Начало трудовой деятельности

Завод был огромный, разбросан по всему городу – в Калининском районе, в
Октябрьском (конюшни воинские, Сибстрин). Наши цеха, где работала Клара
(цех № 3) и мой цех № 14. Располагались цеха в Красных казармах около
туннеля. Вообще завод, как нам говорили, был единственный по
производству оптики для артиллерии, танков, военно-морского флота. Завод
приехал из Подмосковья из Красногорска. На нем работало пятьдесят тысяч
человек. Как зиму учились мы, даже трудно представить. Нас гоняли из
школы в школу, учились в три смены, т.к. самые большие типовые школы
заняли госпиталями, а учеников прибавилось много за счет эвакуированных с
запада.
К зиме 1941 года я из лыж сделал сани и ездил на вокзал, нанимался
перевозить вещи, багаж эвакуированных. Вот нагрузят на мои сани и везут
сами и я с ними. Было, возил и в Октябрьский район и вообще куда надо,
туда и возил. Что и сколько платили, сейчас не помню.
В октябре 1942 года в возрасте 15 лет и 3 месяца я пошел на
завод им. Ленина в ФЗО № 26. Обучать нас не обучали, а закрепили за
опытными рабочими и те нас обучали. Через месяц мой учитель ушел
добровольцем на фронт. Подошел ко мне мастер и говорит, что нет у меня
учителя, ушел в армию. И спрашивает, что я умею делать, умею ли
пользоваться штангелем? Что самое главное надо сделать перед началом
работы? Знаю ли я чертежи? И тд. На его вопросы я ответил утвердительно.
Он мне помог кое в чем, и каждый час подходил и проверял, чтобы все было
правильно сделано. То хвалил, а если что не так, то показывал на мои
ошибки и как их исправить.
Обучение в ФЗО теоретического не было. Были мастера производственного
обучения.
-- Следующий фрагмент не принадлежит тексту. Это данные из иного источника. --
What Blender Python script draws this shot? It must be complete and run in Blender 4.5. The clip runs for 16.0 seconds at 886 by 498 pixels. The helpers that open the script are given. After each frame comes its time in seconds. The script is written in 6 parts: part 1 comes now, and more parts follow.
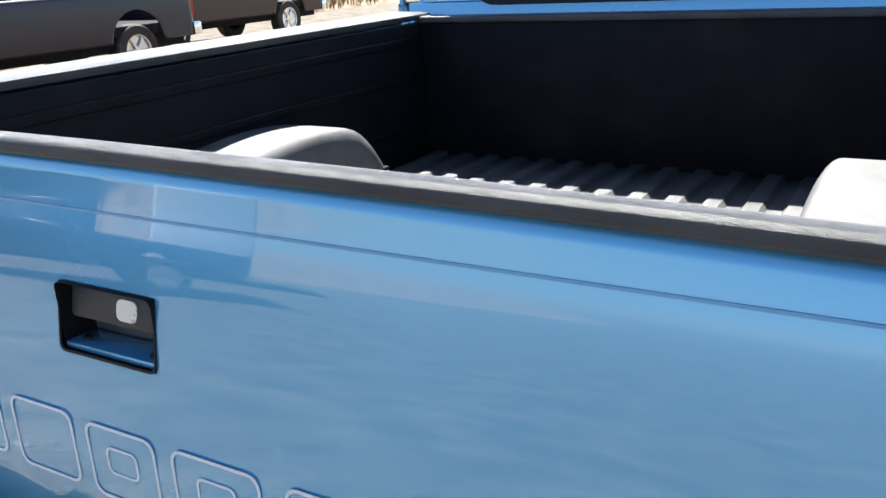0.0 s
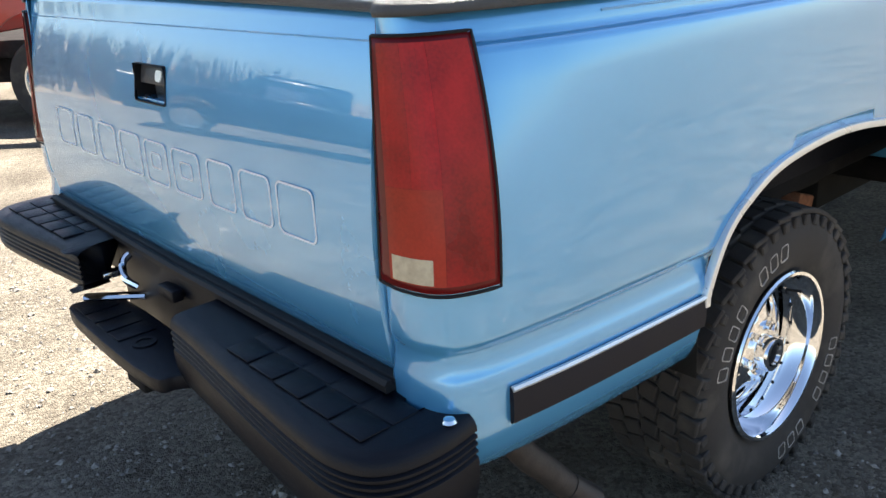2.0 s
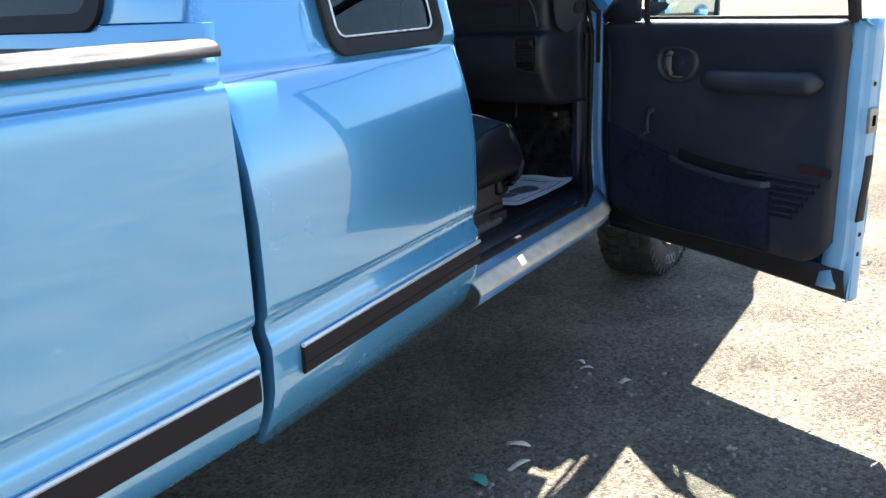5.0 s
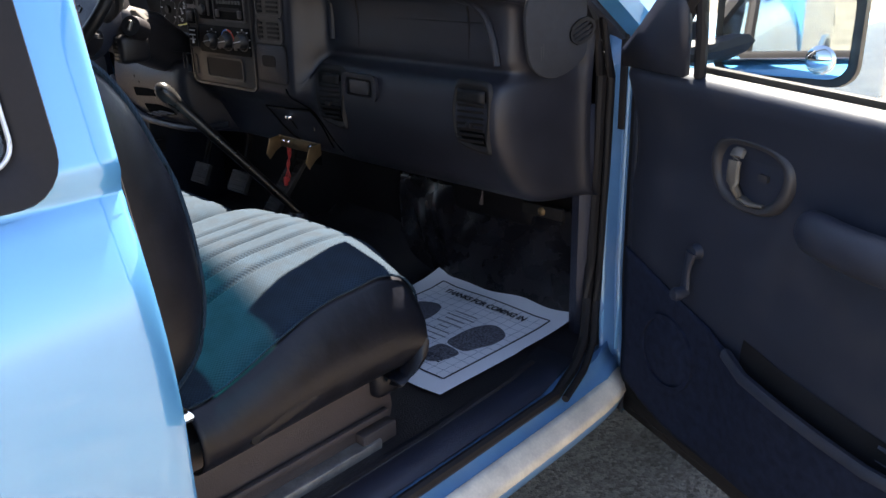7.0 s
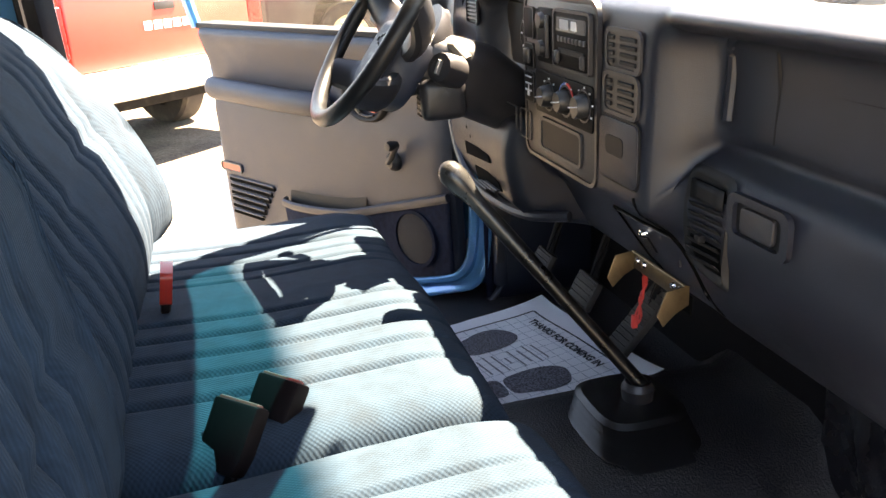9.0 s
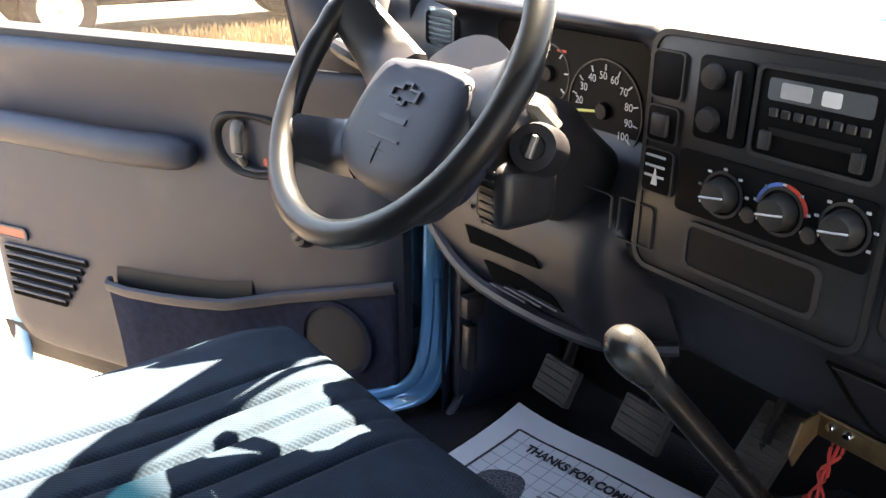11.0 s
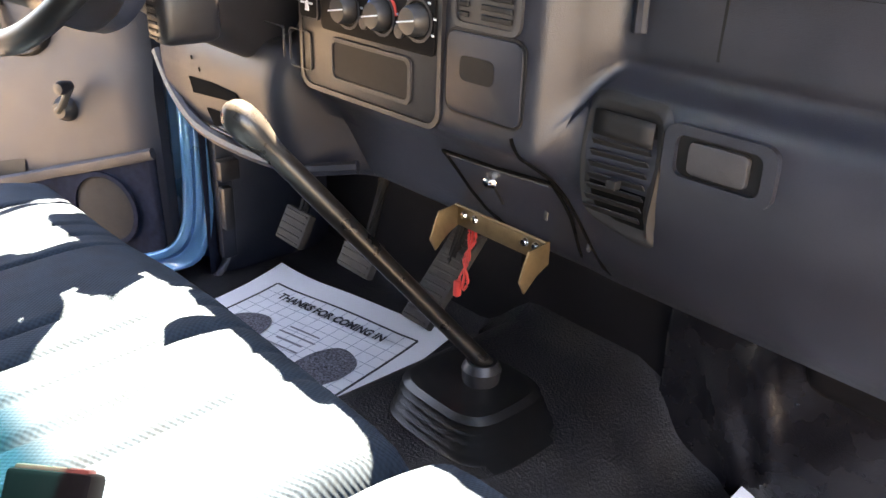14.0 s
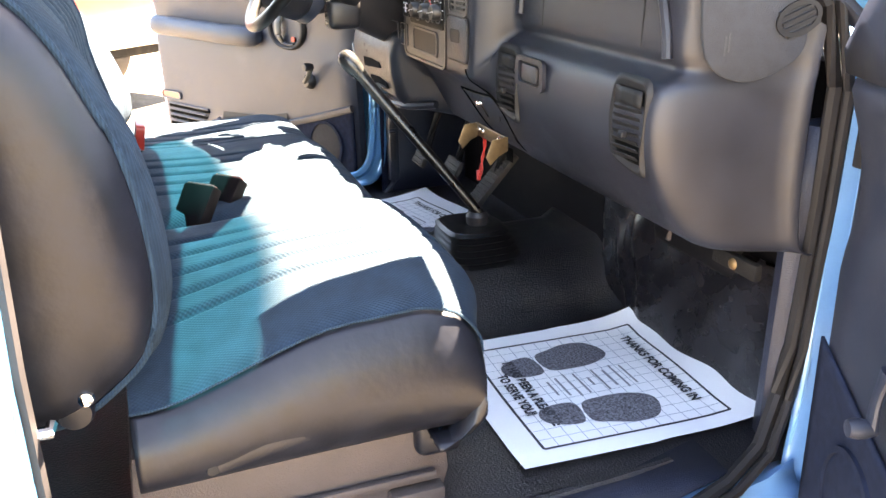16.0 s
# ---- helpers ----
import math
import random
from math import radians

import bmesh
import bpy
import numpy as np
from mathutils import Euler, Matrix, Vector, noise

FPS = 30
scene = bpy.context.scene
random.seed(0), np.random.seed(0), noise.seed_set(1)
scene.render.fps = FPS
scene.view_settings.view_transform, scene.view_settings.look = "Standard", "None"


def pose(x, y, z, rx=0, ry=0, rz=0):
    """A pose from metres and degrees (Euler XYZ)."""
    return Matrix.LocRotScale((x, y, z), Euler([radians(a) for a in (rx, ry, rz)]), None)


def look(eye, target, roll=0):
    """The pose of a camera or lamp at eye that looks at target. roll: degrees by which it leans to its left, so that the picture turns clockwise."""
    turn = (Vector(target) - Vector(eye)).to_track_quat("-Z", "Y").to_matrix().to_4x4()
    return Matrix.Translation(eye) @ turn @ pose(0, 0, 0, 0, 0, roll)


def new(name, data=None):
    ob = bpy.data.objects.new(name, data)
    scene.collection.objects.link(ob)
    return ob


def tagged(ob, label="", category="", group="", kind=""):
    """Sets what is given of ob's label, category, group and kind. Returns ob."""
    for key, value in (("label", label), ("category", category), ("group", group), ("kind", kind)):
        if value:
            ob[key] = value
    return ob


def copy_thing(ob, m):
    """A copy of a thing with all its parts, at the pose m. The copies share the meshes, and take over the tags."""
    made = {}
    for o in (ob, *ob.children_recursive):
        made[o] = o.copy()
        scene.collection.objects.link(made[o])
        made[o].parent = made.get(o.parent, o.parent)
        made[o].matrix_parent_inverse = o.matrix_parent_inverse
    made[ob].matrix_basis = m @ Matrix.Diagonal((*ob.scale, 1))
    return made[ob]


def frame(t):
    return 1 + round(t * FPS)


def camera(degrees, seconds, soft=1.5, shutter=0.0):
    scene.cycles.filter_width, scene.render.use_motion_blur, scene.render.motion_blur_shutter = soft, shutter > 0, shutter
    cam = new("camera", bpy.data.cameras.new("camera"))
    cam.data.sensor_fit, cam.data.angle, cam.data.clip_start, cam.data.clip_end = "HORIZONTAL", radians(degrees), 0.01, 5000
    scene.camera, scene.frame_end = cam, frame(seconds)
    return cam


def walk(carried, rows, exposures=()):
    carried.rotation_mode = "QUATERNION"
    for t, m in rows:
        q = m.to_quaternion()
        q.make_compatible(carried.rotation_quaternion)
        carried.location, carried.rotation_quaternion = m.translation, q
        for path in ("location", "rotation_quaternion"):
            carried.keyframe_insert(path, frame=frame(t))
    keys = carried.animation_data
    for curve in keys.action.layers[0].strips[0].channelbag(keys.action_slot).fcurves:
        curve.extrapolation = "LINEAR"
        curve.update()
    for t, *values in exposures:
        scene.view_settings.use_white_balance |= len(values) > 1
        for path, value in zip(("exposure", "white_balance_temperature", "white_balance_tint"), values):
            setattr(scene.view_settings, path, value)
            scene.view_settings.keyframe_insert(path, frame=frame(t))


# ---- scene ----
cam = camera(55.8, 16.0)
PATH = [
    (0, (0.749, -0.535, 1.457), (-0.219, 1.087, 0.8), -3.3),
    (0.5, (1.007, -0.64, 1.482), (-0.238, 0.732, 0.728), -5.3),
    (1, (1.255, -0.757, 1.461), (-0.105, 0.495, 0.697), -5.0),
    (1.5, (1.496, -0.755, 1.384), (0.068, 0.449, 0.668), -4.3),
    (2, (1.752, -0.72, 1.354), (0.328, 0.5, 0.658), -3.6),
    (2.5, (1.947, -0.698, 1.334), (0.629, 0.641, 0.65), -2.2),
    (3, (2.102, -0.533, 1.297), (0.882, 0.916, 0.657), -2.8),
    (3.5, (2.185, -0.228, 1.297), (1.004, 1.271, 0.701), -3.9),
    (4, (2.126, 0.167, 1.282), (1.006, 1.727, 0.725), -4.0),
    (4.5, (2.098, 0.571, 1.309), (1.037, 2.17, 0.745), -2.6),
    (4.7, (2.085, 0.76, 1.32), (1.041, 2.367, 0.747), -2.7),
    (6.8, (1.773, 2.44, 1.462), (0.539, 3.845, 0.751), -1.6),
    (7, (1.706, 2.562, 1.465), (0.43, 3.922, 0.741), -1.6),
    (7.5, (1.577, 2.815, 1.475), (0.14, 3.975, 0.706), -2.7),
    (8, (1.431, 2.993, 1.455), (-0.17, 3.922, 0.697), -3.1),
    (8.5, (1.274, 3.117, 1.451), (-0.45, 3.823, 0.723), -2.9),
    (9, (1.091, 3.21, 1.455), (-0.723, 3.684, 0.759), -3.2),
    (9.2, (1.015, 3.223, 1.446), (-0.819, 3.642, 0.768), -3.5),
    (11.3, (0.328, 3.025, 1.482), (-1.11, 4.185, 0.715), 1.4),
    (11.5, (0.324, 3.033, 1.475), (-1.071, 4.242, 0.707), 1.9),
    (12, (0.327, 3.037, 1.467), (-0.958, 4.346, 0.669), 3.8),
    (12.5, (0.375, 3.023, 1.405), (-0.861, 4.382, 0.614), 5.7),
    (13, (0.412, 3.04, 1.372), (-0.792, 4.397, 0.53), 6.3),
    (13.5, (0.521, 3.066, 1.359), (-0.733, 4.382, 0.525), 4.4),
    (14, (0.707, 3.12, 1.371), (-0.638, 4.345, 0.542), 1.8),
    (14.5, (0.952, 3.154, 1.374), (-0.446, 4.337, 0.57), 0.2),
    (15, (1.213, 3.12, 1.373), (-0.178, 4.333, 0.603), 0.6),
    (15.5, (1.456, 3.102, 1.388), (-0.074, 4.149, 0.639), -0.2),
    (16, (1.69, 3.094, 1.389), (-0.059, 3.741, 0.668), -0.6),
]
walk(cam, [(t, look(eye, target, roll)) for t, eye, target, roll in PATH],
     exposures=[(0, 2.2, 6250, 10), (1.0, 2.47, 6850, 10), (2.5, 2.52, 6750, 10), (3.5, 2.86, 6800, 10), (4.5, 2.76, 6550, 10), (7.0, 3.35, 7200, 20), (7.5, 3.95, 7900, 28), (8.0, 4.5, 8200, 20), (9.0, 4.72, 9100, 20), (11.5, 4.88, 8200, 20), (12.5, 5.5, 7600, 20), (13.5, 5.8, 9300, 24), (15.0, 6.3, 10800, 26), (16.0, 5.8, 9100, 20)])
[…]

В их обязанности входило проверять, как мы приходим на работу
и что делаем. И основная их задача была нас, учеников, кормить в столовой
три раза в день. Кормешка была, конечно, не важная: суп жиденький без
мяса, на второе каша и чай. Хлеба нам давали по 800 грамм.
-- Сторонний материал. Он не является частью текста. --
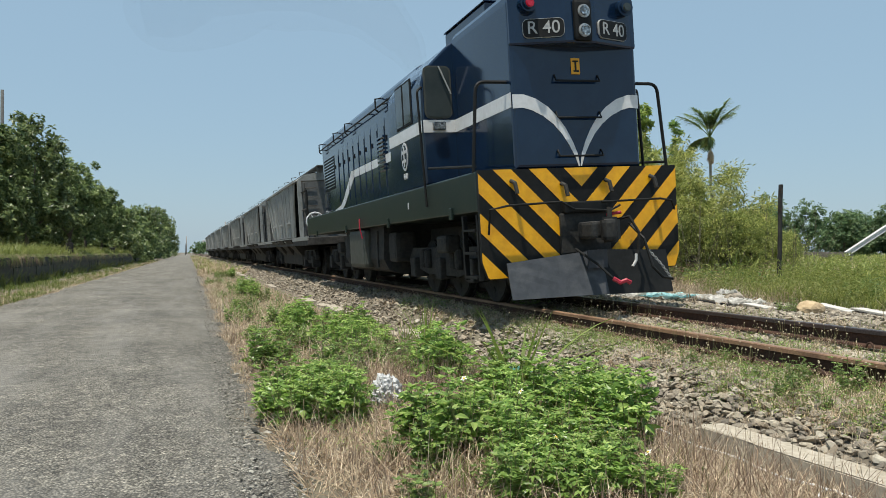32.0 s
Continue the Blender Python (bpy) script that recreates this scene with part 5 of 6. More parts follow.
def lettering(text, size, material, parent, m, label="", name="lettering"):
    """Raised letters from the built-in font."""
    cu = bpy.data.curves.new("letters", "FONT")
    cu.body, cu.size, cu.extrude, cu.align_x, cu.align_y = text, size, 0.002, "CENTER", "CENTER"
    cu.offset = 0.001 * size / 0.2
    tmp = new("letters", cu)
    me = bpy.data.meshes.new_from_object(tmp.evaluated_get(bpy.context.evaluated_depsgraph_get()))
    bpy.data.objects.remove(tmp)
    me.materials.append(material)
    ob = child(name, me, parent, label)
    ob.matrix_basis = m
    return ob


def wheelset(parent, y, radius=0.46):
    bm = bmesh.new()
    for s in (-1, 1):
        disc(bm, (s * 0.56, 0, 0), radius, 0.11, "X", 28, 0.015)
        disc(bm, (s * 0.50, 0, 0), radius + 0.03, 0.025, "X", 28)
        disc(bm, (s * 0.63, 0, 0), radius * 0.35, 0.06, "X", 16)
        for k in range(4):
            w = k * math.pi / 2 + 0.4
            disc(bm, (s * 0.617, math.cos(w) * radius * 0.62, math.sin(w) * radius * 0.62), 0.05, 0.012, "X", 8)
    disc(bm, (0, 0, 0), 0.08, 1.1, "X", 12)
    ob = part("wheelset", bm, M["running_gear"], parent, "dark steel wheels on an axle")
    ob.matrix_basis = pose(0, y, radius)
    ob["radius"] = radius
    return ob


def bogie_frame(parent, y, half, axles, radius):
    """Side frames, springs and axle boxes; y is the middle."""
    b = part("bogie", block(-0.75, 0.75, y - 0.2, y + 0.2, 0.5, 0.78, bevel=0.02), M["running_gear"], parent, "dark greasy bogie")
    for s in (-1, 1):
        bm = bmesh.new()
        extr = [(-half - 0.35, 0.62), (-half - 0.1, 0.80), (half + 0.1, 0.80), (half + 0.35, 0.62), (half + 0.35, 0.5), (half, 0.48), (half * 0.5, 0.36), (-half * 0.5, 0.36), (-half, 0.48), (-half - 0.35, 0.5)]
        va, vb = [bm.verts.new((s * 0.80, y + p, q)) for p, q in extr], [bm.verts.new((s * 0.90, y + p, q)) for p, q in extr]
        bm.faces.new(va)
        bm.faces.new(vb[::-1])
        for i in range(len(va)):
            bm.faces.new((va[i], vb[i], vb[(i + 1) % len(va)], va[(i + 1) % len(va)]))
        bmesh.ops.recalc_face_normals(bm, faces=bm.faces)
        part("side_frame", bm, M["running_gear"], b)
        for a in axles:
            part("axle_box", block(s * 0.86 - 0.13, s * 0.86 + 0.13, a - 0.14, a + 0.14, radius - 0.16, radius + 0.18, bevel=0.03), M["running_gear"], b)
        for k in (-1, 1):
            for q in (-0.12, 0.12):
                bm = bmesh.new()
                disc(bm, (s * 0.93, y + k * half * 0.5 + q, 0.62), 0.075, 0.3, "Z", 12, 0.02)
                part("spring", bm, M["running_gear"], b)
    return b


HOOD = [(-0.87, 1.72), (0.87, 1.72), (0.87, 3.72), (0.855, 3.81), (0.81, 3.88), (0.73, 3.925), (0.5, 3.955), (0.2, 3.965), (-0.2, 3.965), (-0.5, 3.955), (-0.73, 3.925), (-0.81, 3.88), (-0.855, 3.81), (-0.87, 3.72)]
CAB = [(-1.37, 1.722), (1.37, 1.722), (1.37, 3.18), (1.33, 3.32), (1.22, 3.46), (0.95, 3.72), (0.70, 3.90), (0.45, 3.98), (0, 4.005), (-0.45, 3.98), (-0.70, 3.90), (-0.95, 3.72), (-1.22, 3.46), (-1.33, 3.32), (-1.37, 3.18)]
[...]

Начинал я работать в цехе 14, во второй мастерской. Работать приходилось и
в ночь, и по 12 часов. Иногда ночевал на заводе в цехе под столом
разметочным, дверки закрывались, там были обтирочные концы, и вот на
них, под шум станков я спал.
Станки были уникальные, импортные, немецкие и американские. Они стояли
на фундаментах, забетонированные. Электроснабжение по всему цеху и к
станкам было по воздушным линиям. Однажды ночью я обрабатывал
подставку под пресформу (или приспособление), обрабатывал на
вертикально-фрезерном станке, и ночью, видимо, задремал и профрезеровал
станину станка. Мастеру я сказал об этом, сошлись все кадровые рабочие,
стали возмущаться и требовать, чтобы меня убрали с их участка. Меня
потащили к начальнику цеха и он меня перевел в мастерскую № 3 на
изготовление режущего инструмента. Первое время мне станок не дали. А
потом поставили на станок «Цинтипати» - американский. Сменщиком у меня
был красногорский рабочий Быханов Алексей. Он был семейным человеком,
и ему давали лучшую, дорогую работу. А нам, чтобы стать знатным
стахановцем завода, надо было давать выработку на 300 %. У Алексея
Быханова всегда было 300 % и более, а у меня не дотягивало до трехсот. Я
потребовал от мастера и старшего мастера, чтобы нам давали работу
равноценную: есть два ящика резцов, один – ему, другой – мне. И у меня
пошла работа на равных с этим кадровым рабочим. У меня же был уже
четвертый разряд.
Получив звание «знатный стахановец завода», давали талоны на
дополнительное питание: 200 граммов хлеба и два вторых горячих (каша).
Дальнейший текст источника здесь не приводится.